As I went through my annual fact-checking ritual, I found once again the reasons I was able to sleep again last time, with peers arguing for a much more gradual process of climate disruption, and the surprising response from Gaia: methane-eating bacteria populations seem to increase every time methane bubbles do.

One of the articles that popped up from an online search really caught my eye. A contributor to Skeptical Science, a site that debunks climate prediction errors (Wadhams has been cited twice before) made the point that, despite the fact that Wadhams was an "alarmist" whose claims needed to be tempered, he was nevertheless a "respected scientist," and that climate deniers were far more egregious in the damage they did. So, the writer argued, the site needed to work much more vigorously at countering their falsifications than scientists like Wadhams.

I still live far from where most of the climate disruption occurs, and it is hard to remember on a mild summer day in the southern mountains that we are encountering tipping points that make a mockery of humanity's slow awakening and politicians' gradualist approaches (I include the Green New Deal). Wadhams and folks like him remind us that the stakes are huge, and that time is of the essence.

One of Wadhams' claims is that the jet stream, driven by the polar vortex, will likely collapse within five years (a factor in his 2026 warning), bringing a wave of heat from the Equator to the North Pole. This would exacerbate the already rapid warming of the Arctic, now averaging more than 3C, versus 1C for the planet, and all the processes driven by that warming. (Last spring, there were spikes in spring temperature in Siberia 35C above average, with the average daily temps up to 20C higher than average for the Arctic overall.) One of the biggest concerns is the effect upon the mid-northern latitudes, humanity's breadbasket. Instead of the gradual shift northward of the grain belt predicted by the IPCC, such an event would effectively end grain production overnight, due to the huge, sudden increase in temperature.

My searches to corroborate this position, however, have found nothing to support Wadhams' assertion. Climate modeling once predicted a tightening of the polar vortex, moving closer to the north pole. Then scientists started using a "gray radiation scheme," which omits the effects of water vapor and clouds, which reflect incoming radiation. This model predicted that the jet stream would shift towards the Equator, which is what we have observed in recent years, the telltale wobble that has led to extreme weather events, of both hot and cold. Last spring, Arctic temperatures were far warmer than in Europe, which has unusual cold temps and snowfall.

But the most recent research corroborates a shift of the jet stream northward (wobble continuing, because it continues to weaken), by employing a "simple four-factor long wave radiation scheme" that re-incorporates the effect of water vapor on the system. (Question: why in the world would scientists ever leave out such a huge factor???)

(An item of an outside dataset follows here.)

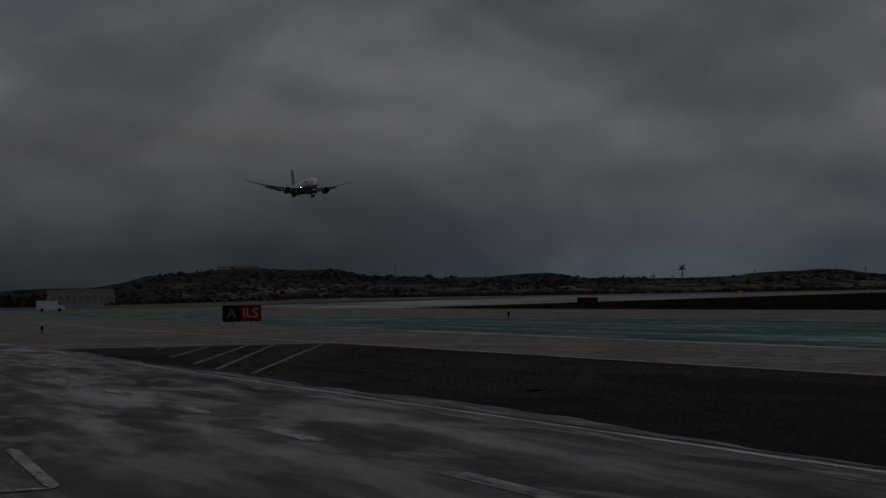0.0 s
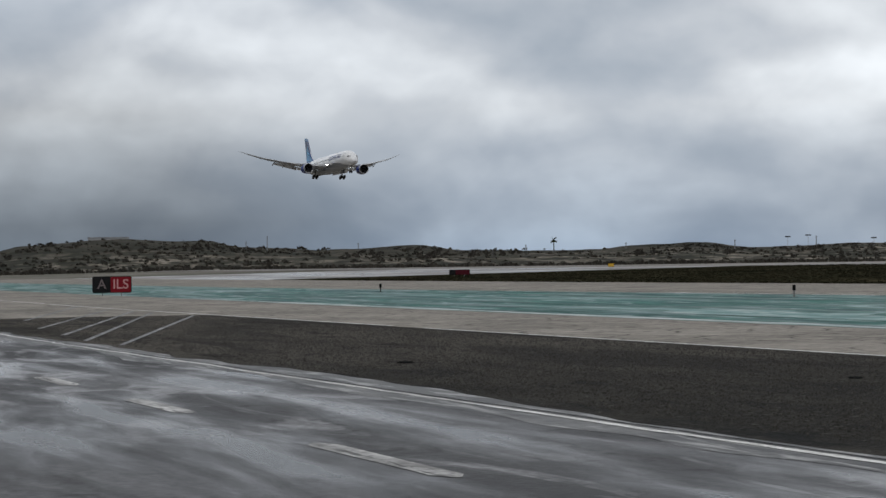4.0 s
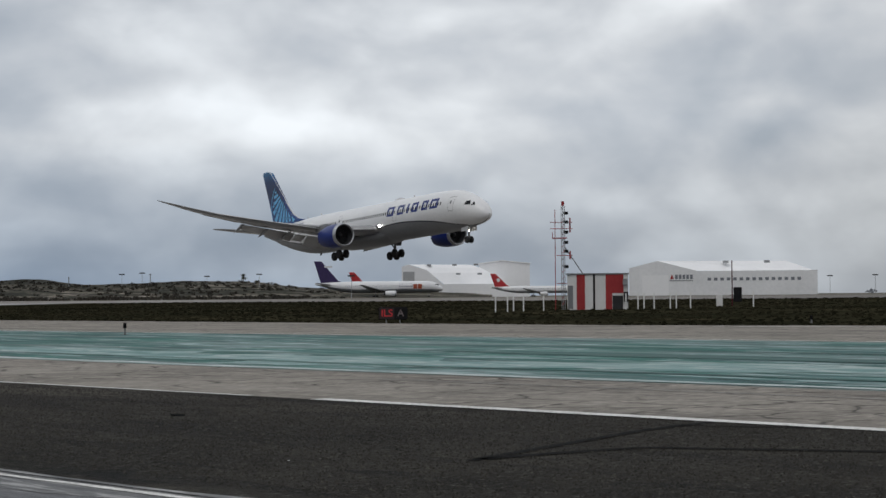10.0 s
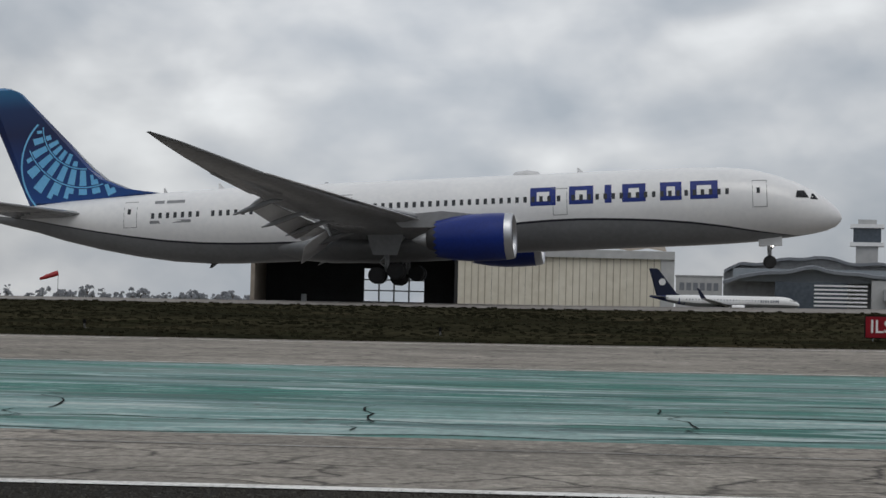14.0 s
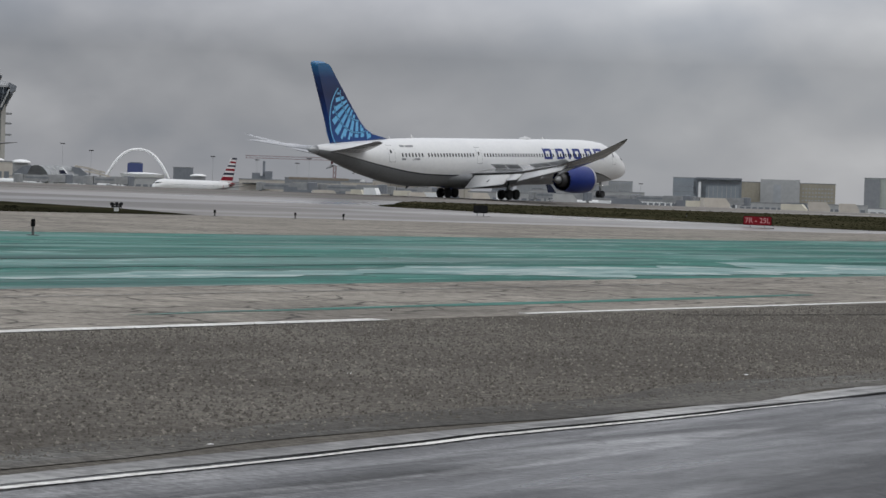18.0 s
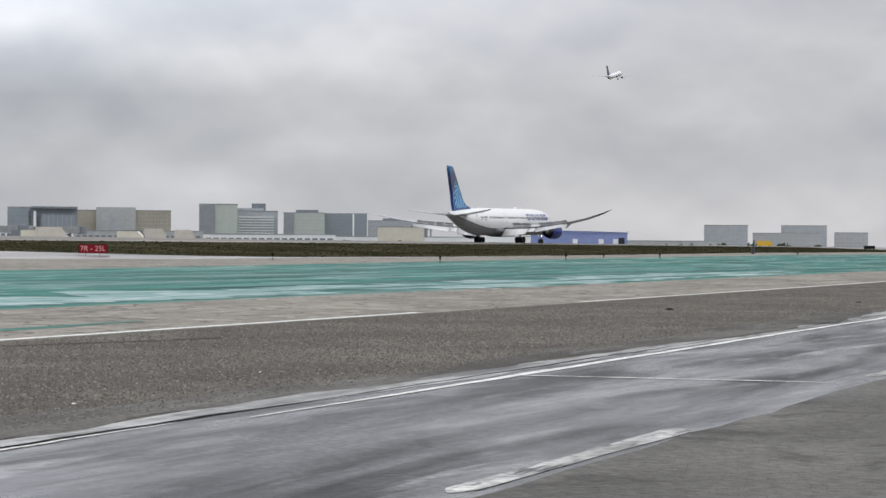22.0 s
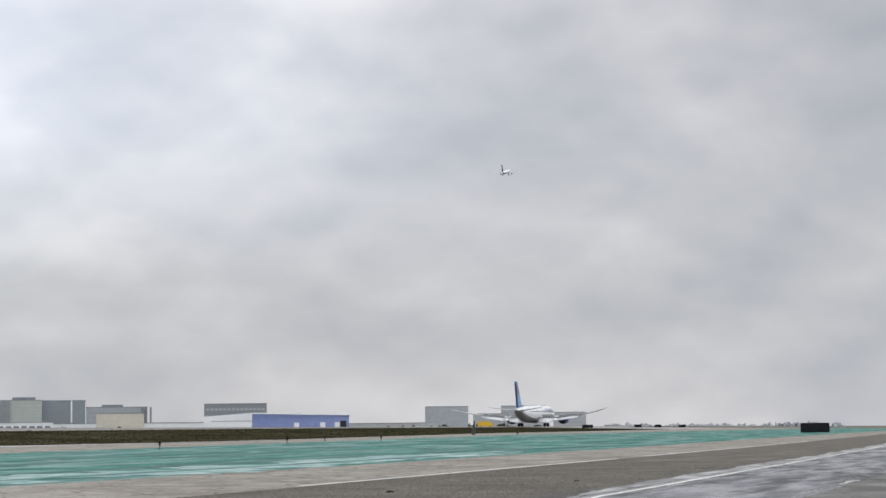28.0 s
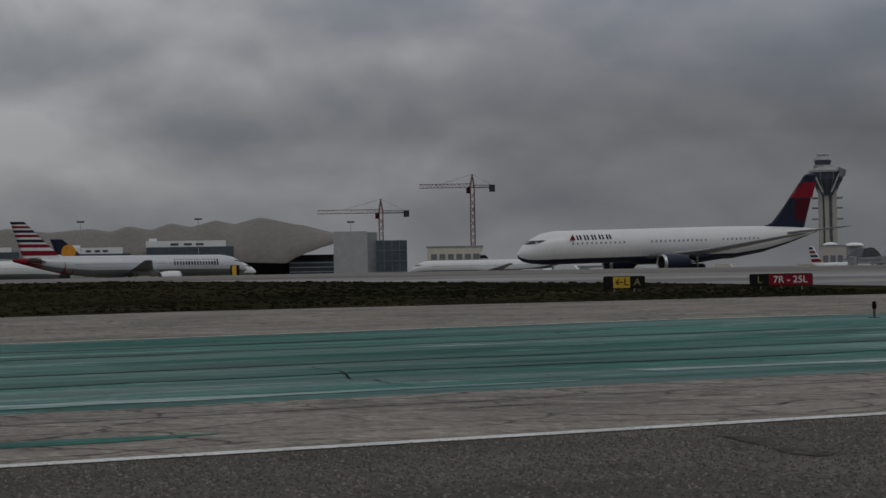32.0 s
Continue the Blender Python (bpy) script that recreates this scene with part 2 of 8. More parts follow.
M = {}
CRACKS = ((0.05, 0.045, 0.04), (0.9, 1.7), 0.62, 0.68, 0.45, 0.6)
# pale layers past x -14 and x 4 put wet sheen into colour
M["asphalt_wet"] = paving("asphalt_wet", (0.034, 0.034, 0.036), (0.085, 0.085, 0.088), 0.22, (0.4, 1), grain=(22, 0.5, 0.5), rough=0.75, rough2=0.26, rsize=(0.13, 0.75), bump=0.6, spec=0.36,
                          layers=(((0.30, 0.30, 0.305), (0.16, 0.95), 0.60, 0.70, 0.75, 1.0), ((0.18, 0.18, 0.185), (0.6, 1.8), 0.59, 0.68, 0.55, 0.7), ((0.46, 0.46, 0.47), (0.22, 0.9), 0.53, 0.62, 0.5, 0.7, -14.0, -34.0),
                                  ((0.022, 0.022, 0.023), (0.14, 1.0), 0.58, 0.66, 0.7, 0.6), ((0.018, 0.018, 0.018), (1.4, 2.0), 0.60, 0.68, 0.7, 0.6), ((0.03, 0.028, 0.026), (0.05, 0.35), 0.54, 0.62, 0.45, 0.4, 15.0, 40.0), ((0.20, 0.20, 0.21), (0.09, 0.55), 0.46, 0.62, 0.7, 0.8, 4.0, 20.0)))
M["shoulder"] = paving("shoulder", (0.094, 0.085, 0.074), (0.143, 0.131, 0.114), 0.25, grain=(20, 0.5, 0.42), bump=0.7, spec=0.04,
                       layers=(((0.225, 0.208, 0.188), (12.0, 6.0), 0.59, 0.69, 0.45, 0.0), ((0.040, 0.036, 0.032), (8.0, 4.0), 0.58, 0.70, 0.5, 0.0), ((0.070, 0.063, 0.055), (0.25, 0.7), 0.58, 0.68, 0.6, 0.5), ((0.058, 0.053, 0.046), (0.3, 0.5), 0.20, 0.42, 0.35, 0.4, 17.0, 6.0)))
# last layer paints pale wet sheen into the colour from x 20
M["lane_coarse"] = paving("lane_coarse", (0.096, 0.091, 0.084), (0.145, 0.138, 0.128), 0.3, (0.6, 1), grain=(14, 0.6, 0.34), bump=0.5, rough=0.8, spec=0.10,
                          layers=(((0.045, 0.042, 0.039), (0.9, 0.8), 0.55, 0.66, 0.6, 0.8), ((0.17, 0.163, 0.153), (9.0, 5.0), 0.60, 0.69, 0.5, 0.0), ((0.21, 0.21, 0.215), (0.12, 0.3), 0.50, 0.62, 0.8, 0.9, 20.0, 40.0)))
M["oil_stain"] = paving("oil_stain", (0.050, 0.046, 0.040), (0.092, 0.084, 0.073), 1.2, grain=(20, 0.5, 0.45), bump=0.6, spec=0.04, layers=(((0.118, 0.108, 0.094), (2.5, 2.5), 0.50, 0.62, 0.8, 0.5),))
M["gutter_pale"] = paving("gutter_pale", (0.17, 0.168, 0.165), (0.36, 0.356, 0.35), 0.6, (0.3, 2.0), grain=(12, 0.4, 0.4), bump=0.4, rough=0.6, spec=0.2, layers=(((0.09, 0.088, 0.085), (0.4, 2.5), 0.52, 0.62, 0.8, 0.8),))
M["shoulder_dark"] = paving("shoulder_dark", (0.016, 0.0148, 0.012), (0.034, 0.031, 0.025), 0.22, grain=(24, 0.5, 0.7), bump=1.0, spec=0.04,
                            layers=(((0.115, 0.102, 0.086), (0.05, 0.22), 0.30, 0.62, 0.75, 0.5, -22.0, -62.0), ((0.10, 0.095, 0.086), (14.0, 7.0), 0.59, 0.66, 0.7, 0.0), ((0.009, 0.009, 0.009), (0.12, 0.6), 0.52, 0.62, 0.6, 0.7), ((0.009, 0.009, 0.009), (0.5, 1.1), 0.58, 0.68, 0.8, 0.9)))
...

What I gather from a 48-hour review of a dizzying amount of information is that climate science is exceedingly complex, and that predictions like those from Wadhams are perilous. As for the effect to date on grain-growing, the net effect up to 2016 has been to increase corn yields in the American Midwest (as predicted in early studies of climate change), due to more rainfall. This spring, however, catastrophic flooding has prevented farmers from planting. Jet stream wobbles mean that the uncertainties associated with farming are amplified, but it is not leading clearly - at least not yet - to a breakdown of the polar vortex altogether.